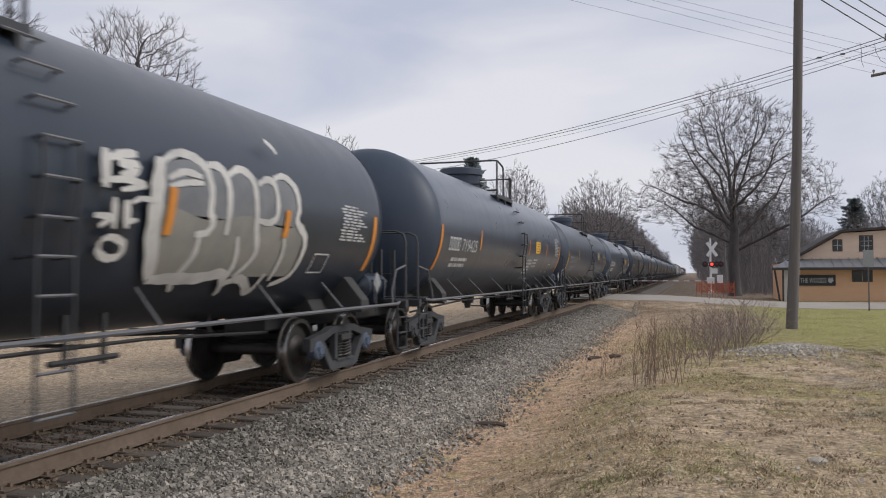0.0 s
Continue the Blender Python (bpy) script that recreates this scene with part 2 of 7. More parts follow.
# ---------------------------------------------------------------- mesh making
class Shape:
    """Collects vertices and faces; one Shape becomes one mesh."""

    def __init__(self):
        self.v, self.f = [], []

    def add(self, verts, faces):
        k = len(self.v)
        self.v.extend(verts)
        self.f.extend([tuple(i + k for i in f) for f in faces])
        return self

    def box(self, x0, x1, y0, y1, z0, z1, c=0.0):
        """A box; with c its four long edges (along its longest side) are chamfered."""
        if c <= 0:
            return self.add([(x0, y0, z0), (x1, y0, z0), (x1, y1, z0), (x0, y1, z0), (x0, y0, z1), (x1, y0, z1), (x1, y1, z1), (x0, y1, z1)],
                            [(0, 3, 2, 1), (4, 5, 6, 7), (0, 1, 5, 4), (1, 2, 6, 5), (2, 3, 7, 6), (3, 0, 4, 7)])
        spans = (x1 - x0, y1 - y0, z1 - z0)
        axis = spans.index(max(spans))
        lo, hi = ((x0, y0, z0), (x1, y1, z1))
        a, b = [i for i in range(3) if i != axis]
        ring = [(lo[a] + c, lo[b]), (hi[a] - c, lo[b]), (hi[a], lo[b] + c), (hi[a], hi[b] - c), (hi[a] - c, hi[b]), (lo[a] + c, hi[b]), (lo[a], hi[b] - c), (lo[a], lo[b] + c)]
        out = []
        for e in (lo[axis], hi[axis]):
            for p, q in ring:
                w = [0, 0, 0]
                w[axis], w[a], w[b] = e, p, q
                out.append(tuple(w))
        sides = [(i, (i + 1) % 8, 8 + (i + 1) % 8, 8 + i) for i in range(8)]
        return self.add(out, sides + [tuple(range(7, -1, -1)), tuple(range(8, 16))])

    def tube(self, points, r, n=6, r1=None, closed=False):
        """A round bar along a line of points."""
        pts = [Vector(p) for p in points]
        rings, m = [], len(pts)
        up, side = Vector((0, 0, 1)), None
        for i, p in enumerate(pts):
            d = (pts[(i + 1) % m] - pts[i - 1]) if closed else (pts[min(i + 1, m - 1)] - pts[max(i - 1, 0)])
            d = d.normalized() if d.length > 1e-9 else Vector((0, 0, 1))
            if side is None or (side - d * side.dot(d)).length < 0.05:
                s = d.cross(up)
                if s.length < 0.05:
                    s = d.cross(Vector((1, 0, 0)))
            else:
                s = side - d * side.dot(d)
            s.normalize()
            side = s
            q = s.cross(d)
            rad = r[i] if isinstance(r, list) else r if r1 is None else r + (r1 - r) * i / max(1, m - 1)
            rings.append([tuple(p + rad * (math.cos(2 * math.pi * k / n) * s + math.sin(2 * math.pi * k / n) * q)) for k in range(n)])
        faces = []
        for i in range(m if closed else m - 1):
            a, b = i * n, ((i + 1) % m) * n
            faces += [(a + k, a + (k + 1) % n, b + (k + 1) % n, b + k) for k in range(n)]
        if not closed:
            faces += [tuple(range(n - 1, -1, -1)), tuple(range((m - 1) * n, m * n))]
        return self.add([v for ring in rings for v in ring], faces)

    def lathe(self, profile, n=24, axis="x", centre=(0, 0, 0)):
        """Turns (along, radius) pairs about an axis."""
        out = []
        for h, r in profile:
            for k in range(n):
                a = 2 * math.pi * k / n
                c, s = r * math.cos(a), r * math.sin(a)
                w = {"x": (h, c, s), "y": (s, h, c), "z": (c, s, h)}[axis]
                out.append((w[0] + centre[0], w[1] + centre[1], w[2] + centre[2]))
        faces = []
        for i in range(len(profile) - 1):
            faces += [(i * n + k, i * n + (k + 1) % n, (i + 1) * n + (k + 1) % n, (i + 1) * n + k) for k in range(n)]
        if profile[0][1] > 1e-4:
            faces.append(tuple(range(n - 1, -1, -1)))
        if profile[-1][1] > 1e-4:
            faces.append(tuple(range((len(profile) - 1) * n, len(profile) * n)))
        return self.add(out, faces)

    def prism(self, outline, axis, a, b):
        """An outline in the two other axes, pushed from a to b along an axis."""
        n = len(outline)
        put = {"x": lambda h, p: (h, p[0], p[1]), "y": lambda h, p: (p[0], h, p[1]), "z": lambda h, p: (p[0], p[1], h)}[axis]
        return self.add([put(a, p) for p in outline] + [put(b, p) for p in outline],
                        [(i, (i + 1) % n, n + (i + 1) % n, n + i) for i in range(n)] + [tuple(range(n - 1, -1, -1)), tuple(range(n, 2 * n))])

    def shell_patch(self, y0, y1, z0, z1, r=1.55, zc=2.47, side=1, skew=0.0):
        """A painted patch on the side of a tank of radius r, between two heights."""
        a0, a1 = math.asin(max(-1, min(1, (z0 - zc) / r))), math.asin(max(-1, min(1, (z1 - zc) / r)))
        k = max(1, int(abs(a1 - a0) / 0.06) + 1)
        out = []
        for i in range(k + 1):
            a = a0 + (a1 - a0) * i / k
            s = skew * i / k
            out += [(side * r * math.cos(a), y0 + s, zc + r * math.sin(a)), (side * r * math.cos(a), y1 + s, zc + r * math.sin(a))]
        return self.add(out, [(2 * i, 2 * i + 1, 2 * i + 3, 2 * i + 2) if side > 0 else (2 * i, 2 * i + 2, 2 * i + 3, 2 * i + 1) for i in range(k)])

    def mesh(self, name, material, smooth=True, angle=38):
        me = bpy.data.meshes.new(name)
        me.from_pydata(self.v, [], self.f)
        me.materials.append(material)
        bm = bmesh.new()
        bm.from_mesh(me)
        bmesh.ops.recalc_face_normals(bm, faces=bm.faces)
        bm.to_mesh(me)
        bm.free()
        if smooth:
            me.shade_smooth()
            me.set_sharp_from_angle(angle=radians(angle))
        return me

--

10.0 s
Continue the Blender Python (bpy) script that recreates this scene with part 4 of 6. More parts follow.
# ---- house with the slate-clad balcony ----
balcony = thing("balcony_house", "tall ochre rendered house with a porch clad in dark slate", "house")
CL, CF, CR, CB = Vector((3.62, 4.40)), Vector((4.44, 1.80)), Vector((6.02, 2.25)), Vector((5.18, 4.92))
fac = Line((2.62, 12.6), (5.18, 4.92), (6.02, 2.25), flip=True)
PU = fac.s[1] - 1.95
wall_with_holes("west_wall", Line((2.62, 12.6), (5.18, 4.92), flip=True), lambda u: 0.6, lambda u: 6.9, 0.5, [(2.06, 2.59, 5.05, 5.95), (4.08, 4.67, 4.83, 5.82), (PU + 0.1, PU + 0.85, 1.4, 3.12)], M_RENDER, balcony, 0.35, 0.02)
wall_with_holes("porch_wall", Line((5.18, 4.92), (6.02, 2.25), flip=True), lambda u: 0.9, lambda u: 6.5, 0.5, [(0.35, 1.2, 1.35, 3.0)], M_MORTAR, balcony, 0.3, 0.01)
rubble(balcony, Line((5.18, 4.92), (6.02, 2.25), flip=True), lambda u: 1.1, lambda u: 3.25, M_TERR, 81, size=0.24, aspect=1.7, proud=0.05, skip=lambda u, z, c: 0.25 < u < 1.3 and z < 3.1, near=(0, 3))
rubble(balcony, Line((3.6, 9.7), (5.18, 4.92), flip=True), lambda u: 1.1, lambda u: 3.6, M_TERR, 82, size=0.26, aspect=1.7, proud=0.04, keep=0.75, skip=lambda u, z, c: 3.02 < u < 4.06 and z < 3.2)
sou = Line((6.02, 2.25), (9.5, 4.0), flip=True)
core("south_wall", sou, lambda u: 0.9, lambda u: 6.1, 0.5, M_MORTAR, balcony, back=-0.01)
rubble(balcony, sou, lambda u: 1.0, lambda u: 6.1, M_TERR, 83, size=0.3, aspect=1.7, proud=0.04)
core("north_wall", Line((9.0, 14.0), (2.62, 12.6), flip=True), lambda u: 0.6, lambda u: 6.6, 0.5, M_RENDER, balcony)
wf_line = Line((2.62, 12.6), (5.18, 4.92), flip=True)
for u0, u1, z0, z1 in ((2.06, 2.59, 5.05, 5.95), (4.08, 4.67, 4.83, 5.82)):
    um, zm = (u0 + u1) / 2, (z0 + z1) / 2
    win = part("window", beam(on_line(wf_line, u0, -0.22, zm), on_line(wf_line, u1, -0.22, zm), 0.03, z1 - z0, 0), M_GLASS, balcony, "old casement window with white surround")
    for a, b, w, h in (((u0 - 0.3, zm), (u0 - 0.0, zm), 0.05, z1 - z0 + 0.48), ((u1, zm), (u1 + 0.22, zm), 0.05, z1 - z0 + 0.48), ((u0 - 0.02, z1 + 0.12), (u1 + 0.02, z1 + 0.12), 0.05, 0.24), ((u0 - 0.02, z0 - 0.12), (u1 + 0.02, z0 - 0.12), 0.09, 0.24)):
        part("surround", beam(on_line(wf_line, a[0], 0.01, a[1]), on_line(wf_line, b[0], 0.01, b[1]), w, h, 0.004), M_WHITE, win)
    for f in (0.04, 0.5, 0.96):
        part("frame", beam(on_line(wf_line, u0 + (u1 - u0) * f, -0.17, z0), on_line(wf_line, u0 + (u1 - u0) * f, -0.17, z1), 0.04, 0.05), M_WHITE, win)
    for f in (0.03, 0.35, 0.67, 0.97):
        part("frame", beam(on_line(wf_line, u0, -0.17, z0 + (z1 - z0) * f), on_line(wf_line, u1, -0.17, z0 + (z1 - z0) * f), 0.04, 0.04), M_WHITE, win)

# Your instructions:
Where a line in the material above holds "More", copy that line.

# Task answer:
Continue the Blender Python (bpy) script that recreates this scene with part 2 of 7. More parts follow.
Continue the Blender Python (bpy) script that recreates this scene with part 4 of 6. More parts follow.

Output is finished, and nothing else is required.